American spy and law enforcement agencies were united in the belief, in the weeks before the presidential election, that the Russian government had deployed computer hackers to sow chaos during the campaign. But they had conflicting views about the specific goals of the subterfuge…

Both intelligence and law enforcement officials agree that there is a mountain of circumstantial evidence suggesting that the Russian hacking was primarily aimed at helping Mr. Trump and damaging his opponent, Hillary Clinton…

A senior American law enforcement official said the F.B.I. believed that the Russians probably had a combination of goals, including damaging Mrs. Clinton and undermining American democratic institutions. Whether one of those goals was to install Mr. Trump remains unclear to the F.B.I., he said.

They didn’t come to the conclusion that Russia was behind this recently, either. Noah Rothman points to this soundbite from October by — ta da — Mike Pence:

“I think there’s no question that the evidence continues to point in that direction, and we should follow it where it leads,” Pence, who is currently Indiana governor, said in an interview on “Fox News Sunday.” “And there should be severe consequences to Russia or any sovereign nation that is compromising the privacy or the security of the United States of America.”

On NBC’s “Meet the Press” Sunday, Pence added, “I think there’s more and more evidence that implicates Russia, and there should be serious consequences.”

Unlike Trump, Pence takes his daily intelligence briefings seriously. (Chris Wallace also asks him about that towards the start of the clip. Trump’s answer is that he’s a “smart” person and doesn’t need to hear the same thing every day. Unlike Mike Pence, Obama, George W. Bush, etc, I guess.) Finally, at one point Trump disputes Wallace’s claim that this is the assessment of the intelligence community by insisting that it’s really just Democrats who are putting it out. Not so. Again, Mike Pence was clearly convinced of Russia’s culpability two months ago. And the IC is confident enough about its conclusion to have briefed members of Congress about it at least twice since September. Unless Trump is accusing Obama’s administration of outright lying about Russia’s role to try to damage him politically — and if he is, he should make that plain — then he’s basing his claim that this is a partisan hit job on nothing except, once again, wishful thinking.
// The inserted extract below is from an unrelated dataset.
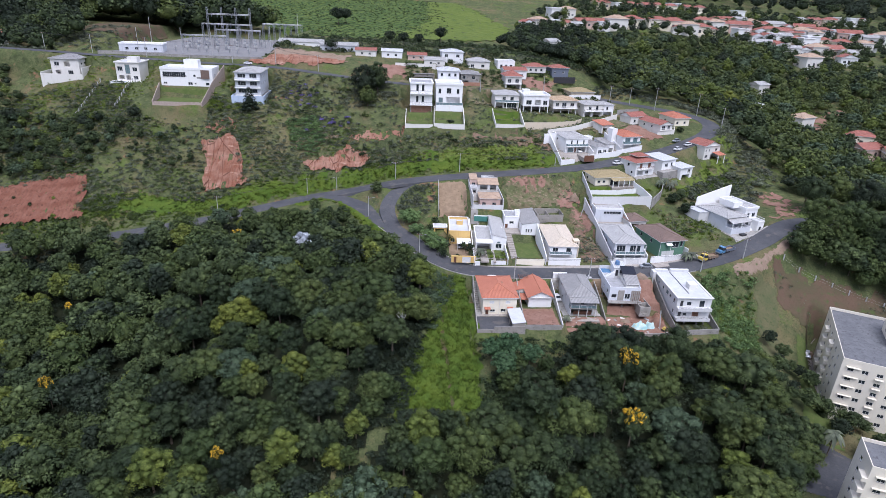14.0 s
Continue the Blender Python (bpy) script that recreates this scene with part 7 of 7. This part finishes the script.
kinds = [village_house(9, 8, 4.2, "white", "redtile", "gable", 1.8, "white village house with a red gable roof"), village_house(11, 8, 5.6, "offwhite", "oldtile", "hip", 1.8, "off-white village house with a weathered hip roof"),
         village_house(10, 9, 3.6, "beige", "redtile", "gablex", 1.7, "beige village house with a red roof"), village_house(9, 9, 6.0, "white", "slabwhite", "flat", 0.6, "white cubic village house with flat roof"),
         village_house(12, 8, 4.6, "cream", "redtile", "hip", 1.9, "cream village house with a red hip roof"), village_house(9, 8, 5.0, "offwhite", "palegrey", "gablex", 1.5, "off-white village house with a grey roof"),
         village_house(13, 8, 4.0, "pink", "redtile", "gablex", 1.9, "long village house with a faded red roof")]
rv = random.Random(5)
spots = []
for (ax, ay), (bx, by), n in (((66, 449), (108, 467), 5), ((108, 467), (168, 488), 7), ((186, 494), (242, 492), 6), ((272, 566), (366, 582), 8), ((366, 582), (442, 548), 7), ((276, 508), (346, 517), 7), ((346, 517), (412, 517), 6), ((272, 476), (308, 466), 4), ((308, 466), (364, 476), 4),
        ((156, 582), (228, 616), 4), ((228, 616), (298, 650), 5), ((96, 503), (118, 510), 2), ((300, 540), (380, 548), 7), ((240, 530), (290, 538), 4), ((440, 560), (520, 590), 6), ((400, 640), (500, 660), 6), ((420, 490), (470, 500), 3)):
    for k in range(n):
        q = (k + 0.5) / n
        spots.append((ax + (bx - ax) * q + rv.uniform(-2, 2), ay + (by - ay) * q + rv.uniform(-5, 5), math.degrees(math.atan2(by - ay, bx - ax)) + rv.uniform(-12, 12)))
spots += LONE_HOUSES
for k, (x, y, yaw) in enumerate(spots):
    src = kinds[k % 7] if k < 7 else kinds[rv.randrange(7)]
    grow = rv.uniform(1.0, 1.35)
    m = pose(x, y, ground(x, y) + 1.2, 0, 0, yaw) @ Matrix.Diagonal((grow, grow, grow, 1))
    if k < 7:
        src.matrix_basis = m
    else:
        copy_thing(src, m)

# ---- substation ----
def lattice(g, x, y, z0, z1, r):
    for sx in (-r, r):
        for sy in (-r, r):
            g.beam((x + sx, y + sy, z0), (x + sx * 0.6, y + sy * 0.6, z1), 0.09)
    n = int((z1 - z0) / 1.6)
    for k in range(n):
        a, b = z0 + (z1 - z0) * k / n, z0 + (z1 - z0) * (k + 1) / n
        g.beam((x - r, y - r, a), (x + r, y - r, b), 0.06)
        g.beam((x + r, y + r, a), (x - r, y + r, b), 0.06)


for row, (ox, oy, n, gap, high, deep) in enumerate(((-152, 346, 4, 9.0, 21, 0), (-150, 330, 5, 7.5, 12, 1), (-136, 312, 5, 6.5, 10, 1), (-118, 352, 8, 3.6, 12, 1), (-148, 290, 5, 6.0, 8, 1))):
    root = thing("gantry", pose(ox, oy, 46.8, 0, 0, 4), "grey steel lattice gantry of the substation", "gantry", "substation gantries")
    for k in range(n):
        g = Geo()
        lattice(g, k * gap, 0, -0.3, high, 0.6)
        part("mast", g, M["steel"], root)
    for z in ((high - 4.5, high - 3.9) if row == 0 else (high - 0.6, high - 0.1)):
        part("beam", Geo().beam((-0.6, 0, z), ((n - 1) * gap + 0.6, 0, z), 0.16), M["steel"], root)
    for k in range(n - 1):
        for q in (0.3, 0.7):
            part("insulator_string", Geo().beam(((k + q) * gap, 0, high - 4.6 if row == 0 else high - 0.7), ((k + q) * gap, 0, high - 6.2 if row == 0 else high - 2.2), 0.12, 6), M["slate"], root)
for k in range(32):
    x, y = -146 + (k % 8) * 5.6, 274 + (k // 8) * 17 + (k % 3) * 2
    root = thing("transformer_post", pose(x, y, 46.8, 0, 0, 4), "grey switchgear on a steel stand", "switchgear", "substation switchgear")
    part("stand", cubes((-0.25, 0.25, -0.25, 0.25, -0.2, 2.2)), M["steel"], root)
    part("tank", cubes((-0.8, 0.8, -0.5, 0.5, 2.21, 3.4)), M["pole"], root)
    for dx in (-0.5, 0, 0.5):
        part("bushing", Geo().beam((dx, 0, 3.41), (dx, 0, 4.8), 0.1, 6, 0.05), M["slate"], root)
for k, (x, y, h_) in enumerate(((-104, 268, 13), (-98, 290, 14), (-140, 268, 13), (-82, 290, 14), (-158, 256, 13), (-170, 300, 16), (-122, 262, 12))):
    street_pole(x, y, h_, 0, 0, "tall pale lightning mast by the substation")

# ---- lone far trees ----
for k, (x, y, s, w) in enumerate(((-30, 300, 0.9, 0.9), (-22, 299, 0.9, 0.9), (-13, 300, 0.85, 0.9), (0, 330, 1.1, 0.9), (-75, 400, 1.4, 1.0), (-70, 404, 1.2, 1.0), (-60, 268, 0.7, 1.2), (150, 262, 1.5, 1.7), (158, 258, 1.4, 1.7))):
    lone("e" if k < 7 else "f", x, y, s, "dark tree standing on the far slope" if k < 7 else "broad flat-topped yellow-green tree", w)
lone("h", 140, 266, 1.3, "tree with greyish mauve blossom", 1.4)

# ---- garden plants ----
def shrub(x, y, size, material, label, z=None, tall=1.0):
    v, f = bush[int(abs(x * 7 + y * 3)) % len(bush)]
    me = mesh_of("leaves", (v * (size, size, size * tall), f))
    me.materials.append(material)
    root = thing("shrub", pose(x, y, ground(x, y) if z is None else z), label, "shrub", "garden shrubs")
    part("leaves", me, None, root)
    part("stem", Geo().beam((0, 0, -0.2), (0, 0, 0.9 * size), 0.06, 5, 0.03), M["bark"], root)


for x, y, s, t in ((9.2, 111, 1.3, 2.2), (8.4, 113.5, 1.2, 2.4), (10.2, 109, 1.1, 1.6), (4.8, 109.2, 1.3, 1.4), (6.6, 108.6, 1.2, 1.4), (8.0, 107.9, 1.1, 1.3), (1.4, 111, 1.4, 1.4), (0.4, 114, 1.6, 1.4), (-1.2, 117, 1.6, 1.4), (2.0, 118, 1.5, 1.5), (-3.4, 128, 1.7, 1.5), (-1.6, 132, 1.5, 1.4), (4.2, 119.6, 1.0, 2.6)):
    shrub(x, y, s, M["leaf"], "dark green garden shrub", None, t)
for x, y in ((17.2, 108), (17.2, 109.6), (17.2, 111.2), (20.8, 108), (20.8, 110), (20.8, 112), (18.9, 107.6), (12.4, 108), (12.4, 110)):
    shrub(x, y, 0.7, M["grass"], "low clipped light green hedge plant")
for x, y, s in ((40, 215, 1.0), (44, 208, 1.3), (48, 209, 1.2), (40, 208.5, 1.2), (52, 209.6, 1.2), (58, 210.5, 1.4), (27, 204, 0.7), (34, 205, 0.7), (70, 78.4, 1.1), (73, 77.6, 1.0), (78, 77.6, 1.2), (76, 78.6, 0.8)):
    shrub(x, y, s, M["scrub"], "green shrub by the wall")


def palm(x, y, high, label, spread=2.2):
    root = thing("palm", pose(x, y, ground(x, y)), label, "palm", "garden palms")
    part("trunk", Geo().beam((0, 0, -0.3), (0.15, 0.1, high), 0.16, 7, 0.1), M["bark"], root)
    for k in range(13):
        a, g = k * 2.4, Geo()
        rise = 0.7 - 0.09 * (k % 8)
        pts = [Vector((0.15 + math.cos(a) * spread * t, 0.1 + math.sin(a) * spread * t, high + rise * spread * t - 1.25 * spread * t * t)) for t in (0, 0.25, 0.5, 0.75, 1.0)]
        side = Vector((-math.sin(a), math.cos(a), 0))
        for p, q, w0, w1 in zip(pts, pts[1:], (0.1, 0.34, 0.36, 0.26), (0.34, 0.36, 0.26, 0.04)):
            for sgn in (-1, 1):
                g.face([p, q, q + side * sgn * w1 * spread * 0.5 - Vector((0, 0, w1 * 0.5)), p + side * sgn * w0 * spread * 0.5 - Vector((0, 0, w0 * 0.5))])
        part("frond", g, M["scrub"], root)


for x, y, hgt in ((88.2, 156.2, 3.0), (90.6, 157.4, 3.4), (92.4, 156.0, 2.8), (94.4, 157.6, 3.2), (82.8, 109.0, 3.0), (85.0, 109.8, 2.6), (13.2, 109.4, 2.6)):
    palm(x, y, hgt, "small garden palm with arching fronds")
for x, y, hgt in ((94.5, 50.5, 7.5), (101.5, 47, 8), (88, 46, 7)):
    palm(x, y, hgt, "tall palm beside the tower road", 3.2)
palm(36.4, 77.2, 1.8, "low fan palm behind the yard wall", 1.5)

# ---- dead tree in the woods ----
root = thing("dead_tree", pose(-11.2, 71.2, ground(-11.2, 71.2) - 1.4), "bare bleached dead tree in the woods", "tree")
rd = random.Random(3)
part("trunk", Geo().beam((0, 0, -0.5), (0.2, 0, 7.2), 0.2, 6, 0.1), M["pole"], root)
for k in range(14):
    a, r = rd.uniform(0, 6.28), rd.uniform(1.2, 2.4)
    base, tip = Vector((0.18, 0, rd.uniform(5.0, 7.0))), Vector((math.cos(a) * r, math.sin(a) * r, rd.uniform(8.2, 10)))
    limb = Geo().beam(base, tip, 0.07, 5, 0.02)
    for _ in range(2):
        mid = base.lerp(tip, rd.uniform(0.4, 0.8))
        limb.beam(mid, mid + Vector((rd.uniform(-0.7, 0.7), rd.uniform(-0.7, 0.7), rd.uniform(0.3, 1.0))), 0.03, 4, 0.01)
    part("limb", limb, M["pole"], root)

# ---- building site ----
def heap(name, x, y, w, d, high, material, label, category, seed, folds=1.0):
    """A lumpy pile or a loosely thrown sheet."""
    n = 18
    xs, ys = np.linspace(-w / 2, w / 2, n), np.linspace(-d / 2, d / 2, n)
    gx, gy = np.meshgrid(xs, ys)
    rr = np.sqrt((2 * gx / w) ** 2 + (2 * gy / d) ** 2)
    z = high * np.clip(1 - rr**2, 0, 1) + folds * 0.14 * (np.sin(gx * 4 + seed + gy) + np.sin(gy * 5 - gx * 2 + seed)) * np.clip(1.3 - rr, 0, 1)
    me = grid_mesh(name, xs, ys, z)
    root = thing(name, pose(x, y, ground(x, y) + 0.02), label, category)
    part("mound", me, material, root)


heap("tarpaulin", 58.6, 78.2, 5.0, 3.2, 1.9, M["tarp"], "crumpled pale plastic sheets over a pile", "tarpaulin", 1, 2.4)
heap("tarpaulin", 61.8, 78.8, 3.4, 2.6, 1.8, M["tarp"], "crumpled striped plastic sheet", "tarpaulin", 4, 2.4)
heap("earth_heap", 64.4, 80.4, 4.2, 4.0, 2.4, M["redsoil"], "heap of dug red earth", "earth heap", 2)
heap("earth_heap", 66.0, 84.0, 3.4, 4.0, 2.0, M["clay"], "heap of red clay by the wall", "earth heap", 3)
heap("sand_heap", 55.4, 81.6, 3.6, 2.6, 1.0, M["tan"], "heap of pale sand", "sand heap", 5)
heap("sand_heap", 42.6, 75.4, 2.0, 1.4, 0.6, M["tan"], "small heap of builders' sand", "sand heap", 6)
heap("rock", 52.0, 147.0, 4.2, 3.4, 2.6, M["tan"], "large pale boulder on the slope", "rock", 7, 2.0)
heap("dirt_heap", 63.4, 97.0, 6.0, 2.6, 1.8, M["tan"], "pale dirt bank beside the street", "earth heap", 8)
rb = random.Random(9)
for k in range(42):
    x, y = (rb.uniform(50, 66), rb.uniform(75, 84)) if k < 26 else (rb.uniform(37, 48), rb.uniform(74, 79.5))
    s = rb.uniform(0.15, 0.5)
    root = thing("rubble", pose(x, y, ground(x, y), rb.uniform(-20, 20), rb.uniform(-20, 20), rb.uniform(0, 180)), "loose piece of building rubble on soil", "rubble", "building rubble")
    part("piece", cubes((-s, s * rb.uniform(0.6, 2.5), -s * 0.6, s * 0.6, -0.1, s * 0.7)), M[rb.choice(("concrete", "brick", "pole", "white", "wood"))], root)
root = thing("cement_mixer", pose(65.2, 76.6, ground(65.2, 76.6), 0, 0, 30), "yellow cement mixer on the building site", "cement mixer")
part("drum", Geo().beam((0, 0, 0.7), (0.4, 0, 1.5), 0.5, 12, 0.35), M["truckyellow"], root)
part("frame", cubes((-0.5, 0.5, -0.4, -0.32, 0, 0.8), (-0.5, 0.5, 0.32, 0.4, 0, 0.8)), M["darkframe"], root)
root = thing("concrete_bin", pose(35.0, 138.6 + 6, ground(35, 144.6)), "pile of pale blocks on the empty lot", "blocks")
part("stack", cubes((0, 2.4, 0, 1.4, 0, 1.2), (0.3, 1.6, 0.2, 1.2, 1.21, 1.9)), M["pole"], root)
But this is why congressional hearings are a good idea. Let’s test the evidence. If Trump is right that the accusations against Russia are thin, we need to know it and investigate why the IC was so quick to point a finger at Putin. If the evidence is solid, we need to know that too. I’ll leave you with this, which is sort of true but incomplete:

It’s true, the hack media would rush to discredit any whiff of sour grapes by Trump — although an assessment by the CIA with “high confidence” that Trump was right about Russian interference on Hillary’s behalf would have complicated things. But isn’t it also true that a credible IC accusation that Putin tried to help get Clinton elected would have inspired an earthquake of righteous outrage on the right, up to and including the claim that Clinton was an illegitimate president because of it? We would have heard calls for a new election, an electoral-college revolt, etc etc, even if there was no strong evidence that Russia’s help had been decisive in her victory. Is foreign interference in an election a problem only if it favors the wrong candidate?